:: Given request ::
In the entries below, find the line containing "curve.update()" and the line containing "scene.view_settings.keyframe_insert(path, frame=frame(t))". Copy those two lines and everything between them exactly, and only that.

□ □ □ □ □

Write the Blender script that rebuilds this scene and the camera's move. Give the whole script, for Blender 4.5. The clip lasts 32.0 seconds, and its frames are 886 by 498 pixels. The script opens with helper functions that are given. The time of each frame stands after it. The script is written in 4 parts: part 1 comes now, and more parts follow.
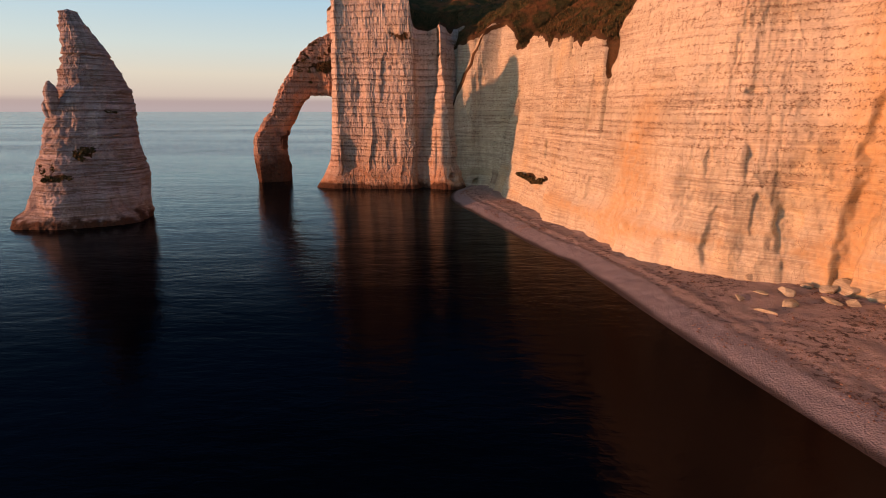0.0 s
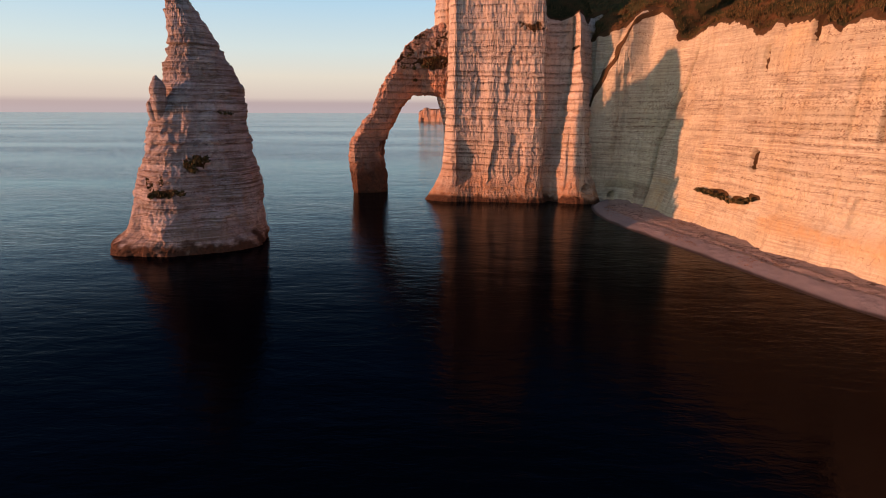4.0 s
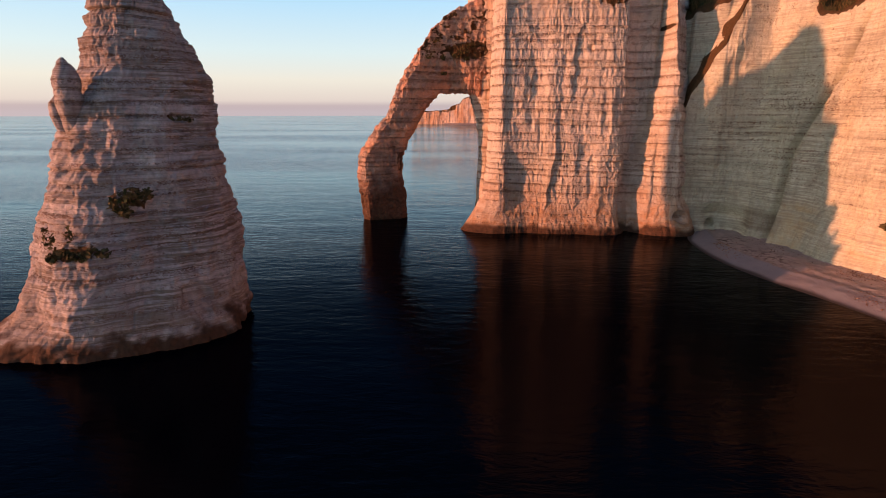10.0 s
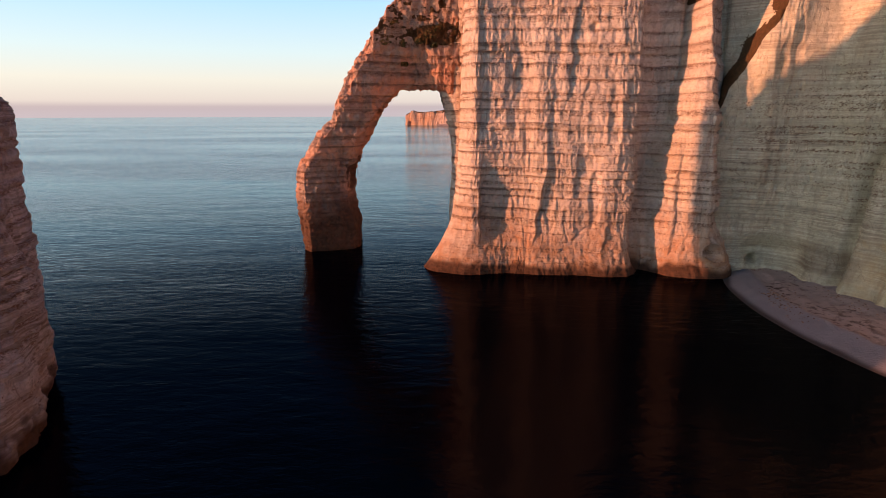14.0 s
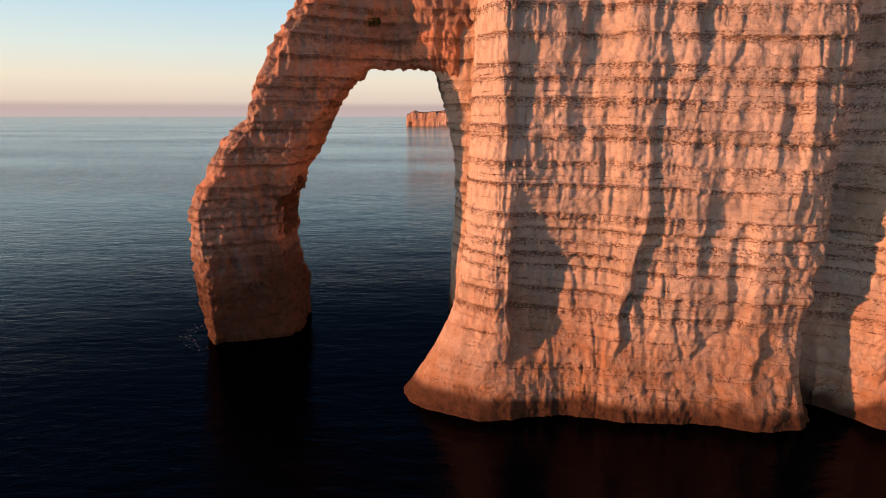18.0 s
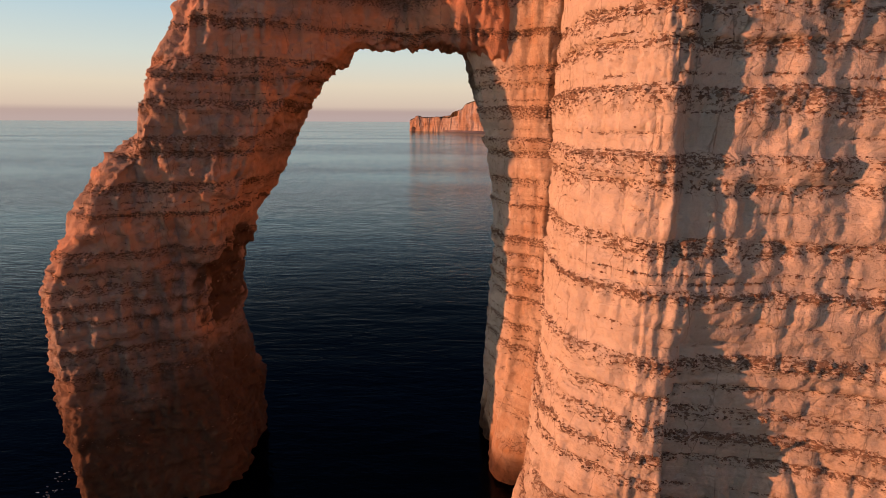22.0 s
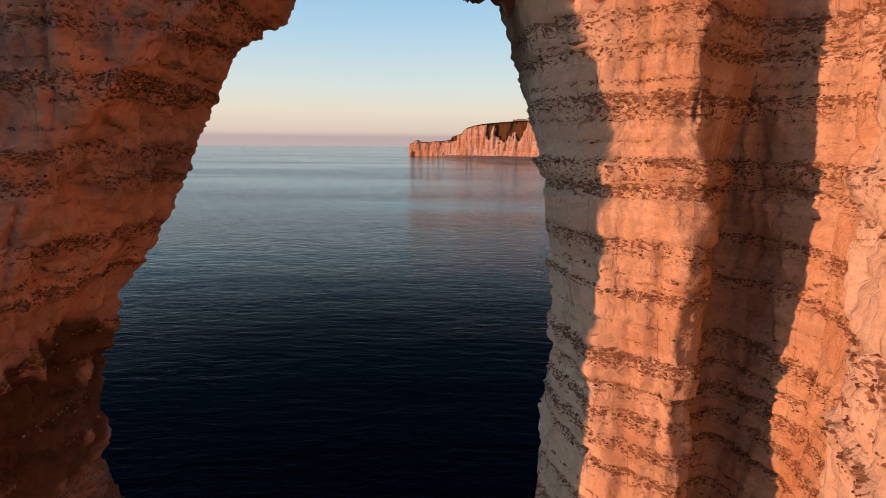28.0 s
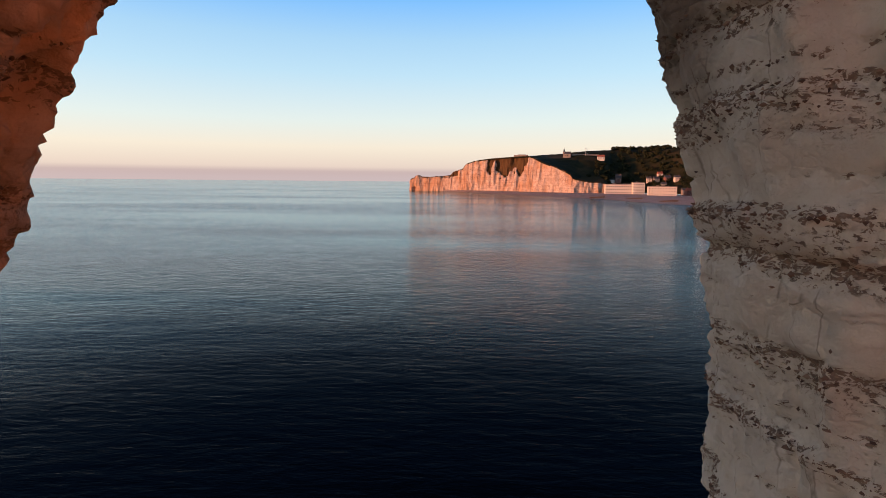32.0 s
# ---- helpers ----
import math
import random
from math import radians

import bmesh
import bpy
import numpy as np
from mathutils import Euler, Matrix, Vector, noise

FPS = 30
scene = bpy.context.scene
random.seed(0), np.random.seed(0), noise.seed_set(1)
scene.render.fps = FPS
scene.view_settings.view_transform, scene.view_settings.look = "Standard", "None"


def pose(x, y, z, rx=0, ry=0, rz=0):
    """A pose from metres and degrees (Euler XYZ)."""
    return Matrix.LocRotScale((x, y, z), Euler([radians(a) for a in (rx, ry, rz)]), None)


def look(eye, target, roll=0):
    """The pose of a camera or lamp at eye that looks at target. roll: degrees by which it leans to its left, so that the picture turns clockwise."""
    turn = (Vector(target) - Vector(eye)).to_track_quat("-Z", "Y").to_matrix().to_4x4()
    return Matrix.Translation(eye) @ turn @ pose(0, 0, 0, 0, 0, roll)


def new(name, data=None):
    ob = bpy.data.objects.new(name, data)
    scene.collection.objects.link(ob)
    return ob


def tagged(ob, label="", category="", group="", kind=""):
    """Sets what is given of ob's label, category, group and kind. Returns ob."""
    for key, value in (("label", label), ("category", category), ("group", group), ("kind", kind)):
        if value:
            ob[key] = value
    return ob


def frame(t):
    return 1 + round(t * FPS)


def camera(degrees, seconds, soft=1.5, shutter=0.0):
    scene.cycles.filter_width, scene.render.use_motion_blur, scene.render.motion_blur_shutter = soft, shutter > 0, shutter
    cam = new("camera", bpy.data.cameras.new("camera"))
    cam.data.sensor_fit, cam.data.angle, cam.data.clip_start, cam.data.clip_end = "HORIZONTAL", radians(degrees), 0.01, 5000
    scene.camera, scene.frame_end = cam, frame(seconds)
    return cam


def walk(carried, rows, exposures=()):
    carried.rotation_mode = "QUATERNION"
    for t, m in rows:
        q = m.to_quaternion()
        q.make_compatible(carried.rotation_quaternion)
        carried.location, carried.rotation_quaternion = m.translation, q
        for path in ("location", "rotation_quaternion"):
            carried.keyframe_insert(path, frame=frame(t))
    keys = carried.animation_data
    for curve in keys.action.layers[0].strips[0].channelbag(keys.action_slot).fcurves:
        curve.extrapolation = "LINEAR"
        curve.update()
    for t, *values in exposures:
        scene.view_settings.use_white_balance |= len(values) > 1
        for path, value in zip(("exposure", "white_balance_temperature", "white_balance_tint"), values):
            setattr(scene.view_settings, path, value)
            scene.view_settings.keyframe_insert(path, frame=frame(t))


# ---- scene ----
cam = camera(78.6, 32.0, soft=0.7)
METRES, EYE, TILT, LEAN, TURN = 240.0, 28.4, -14.6, 0.0, 0.0
ROWS = [
    (0, 0, 0, 0, 0, 0.05, 0),
    (0.5, -0.0157, 0.013, 0.0033, 1.91, 0, -0.5),
    (1, -0.0343, 0.0265, 0.0068, 1.97, -0.04, -0.54),
    (1.5, -0.0518, 0.039, 0.0102, 1.98, -0.08, -0.57),
    (2, -0.0707, 0.0525, 0.0138, 2, -0.13, -0.61),
    (2.5, -0.089, 0.0649, 0.0169, 1.98, -0.16, -0.64),
    (3, -0.1079, 0.0788, 0.0205, 2.02, -0.22, -0.66),
    (3.5, -0.1258, 0.0918, 0.0238, 2.02, -0.16, -0.67),
    (4, -0.1455, 0.106, 0.0273, 2.01, 0.21, -0.7),
    (4.5, -0.1623, 0.1194, 0.0311, 2.02, 0.27, -0.69),
    (6.5, -0.2094, 0.1818, 0.0483, 1.58, 0.39, -0.38),
    (7, -0.2106, 0.1969, 0.0522, 1.39, 0.41, -0.32),
    (7.5, -0.2088, 0.2097, 0.0552, 1.05, 0.42, -0.24),
    (8, -0.2082, 0.2242, 0.0584, 1, 0.43, -0.21),
    (8.5, -0.208, 0.2379, 0.0619, 0.99, 0.41, -0.22),
    (9, -0.2075, 0.2532, 0.0657, 0.98, 0.42, -0.17),
    (9.5, -0.2075, 0.2678, 0.0694, 0.92, 0.42, -0.13),
    (10, -0.2066, 0.2838, 0.0737, 0.92, 0.43, -0.13),
    (10.5, -0.205, 0.2988, 0.0779, 0.92, 0.42, -0.14),
    (11, -0.2028, 0.3152, 0.0819, 0.9, 0.48, -0.12),
    (11.5, -0.1996, 0.33, 0.0861, 0.88, 0.46, -0.13),
    (12, -0.1958, 0.346, 0.0903, 0.83, 0.48, -0.06),
    (12.5, -0.1913, 0.3613, 0.0946, 0.82, 0.47, -0.04),
    (13, -0.1858, 0.3795, 0.0992, 0.81, 0.51, -0.01),
    (13.5, -0.181, 0.3973, 0.1039, 0.73, 0.53, 0.01),
    (15.5, -0.169, 0.4873, 0.1266, 0.87, 0.41, -0.02),
    (16, -0.1689, 0.5153, 0.1327, 0.98, 0.51, -0.1),
    (16.5, -0.1703, 0.5422, 0.1391, 0.95, 0.52, -0.15),
    (17, -0.1724, 0.5696, 0.1458, 0.93, 0.57, -0.21),
    (17.5, -0.1745, 0.5925, 0.1522, 0.94, 0.48, -0.23),
    (18, -0.1768, 0.6147, 0.1577, 0.93, 0.55, -0.26),
    (18.5, -0.179, 0.633, 0.1629, 0.99, 0.46, -0.26),
    (19, -0.1815, 0.6508, 0.1673, 1.03, 0.54, -0.29),
    (19.5, -0.1838, 0.6653, 0.1713, 1, 0.51, -0.31),
    (20, -0.1857, 0.6799, 0.1751, 1.05, 0.55, -0.35),
    (20.5, -0.1872, 0.6927, 0.1785, 1.1, 0.56, -0.39),
    (21, -0.1883, 0.7062, 0.1822, 1.14, 0.59, -0.44),
    (21.5, -0.189, 0.718, 0.1857, 1.16, 0.58, -0.45),
    (22, -0.1892, 0.7304, 0.1892, 1.18, 1.07, -0.52),
    (22.5, -0.189, 0.7411, 0.1922, 1.21, 1.34, -0.53),
    (23, -0.1883, 0.752, 0.1953, 1.28, 1.47, -0.56),
    (23.5, -0.1874, 0.7612, 0.1977, 1.3, 1.47, -0.58),
    (24, -0.1866, 0.7701, 0.2001, 1.35, 1.46, -0.56),
    (24.5, -0.1867, 0.7775, 0.2017, 1.36, 1.44, -0.58),
    (25, -0.187, 0.7848, 0.2032, 1.36, 1.41, -0.63),
    (25.5, -0.1871, 0.791, 0.2043, 1.38, 1.4, -0.64),
    (27.5, -0.1923, 0.8123, 0.207, 1.11, 2.86, -0.62),
    (28, -0.1954, 0.817, 0.2079, 1.05, 3.6, -0.64),
    (28.5, -0.1981, 0.8215, 0.2088, 1.03, 3.83, -0.67),
    (29, -0.2006, 0.8268, 0.2099, 1.04, 5.39, -0.72),
    (29.5, -0.2024, 0.8319, 0.2114, 1.03, 6.85, -0.77),
    (30, -0.2039, 0.8378, 0.213, 1.01, 7.21, -0.77),
    (30.5, -0.2048, 0.8437, 0.2147, 0.98, 7.17, -0.81),
    (31, -0.2052, 0.851, 0.2167, 1, 7.17, -0.8),
    (31.5, -0.2053, 0.8586, 0.2187, 0.88, 7.15, -0.75),
    (32, -0.2049, 0.8675, 0.221, 1, 7.21, -0.77),
]
EXPOSURES = [(0.0, 0.18, 6400, 10), (4.0, 0.27, 6200, 10), (9.0, 0.42, 6050, 9), (13.0, 0.60, 5900, 7), (15.5, 0.50, 6250, 9), (20.0, 0.27, 6700, 10), (25.0, 0.06, 6850, 10), (29.0, 0.38, 6350, 10), (32.0, 0.50, 6400, 10)]
walk(cam, [(t, pose(0, 0, EYE, TILT, LEAN, TURN) @ pose(METRES * x, METRES * y, METRES * z, 90 + pitch, roll, yaw)) for t, x, y, z, yaw, pitch, roll in ROWS], EXPOSURES)

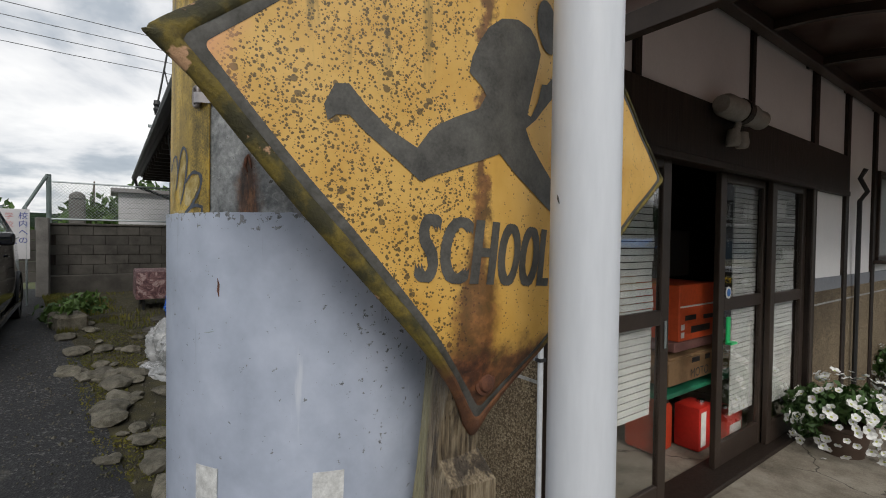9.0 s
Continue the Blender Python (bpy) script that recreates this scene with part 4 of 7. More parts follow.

□ □ □ □ □

:: Finished exercise ::
        curve.update()
    for t, *values in exposures:
        scene.view_settings.use_white_balance |= len(values) > 1
        for path, value in zip(("exposure", "white_balance_temperature", "white_balance_tint"), values):
            setattr(scene.view_settings, path, value)
            scene.view_settings.keyframe_insert(path, frame=frame(t))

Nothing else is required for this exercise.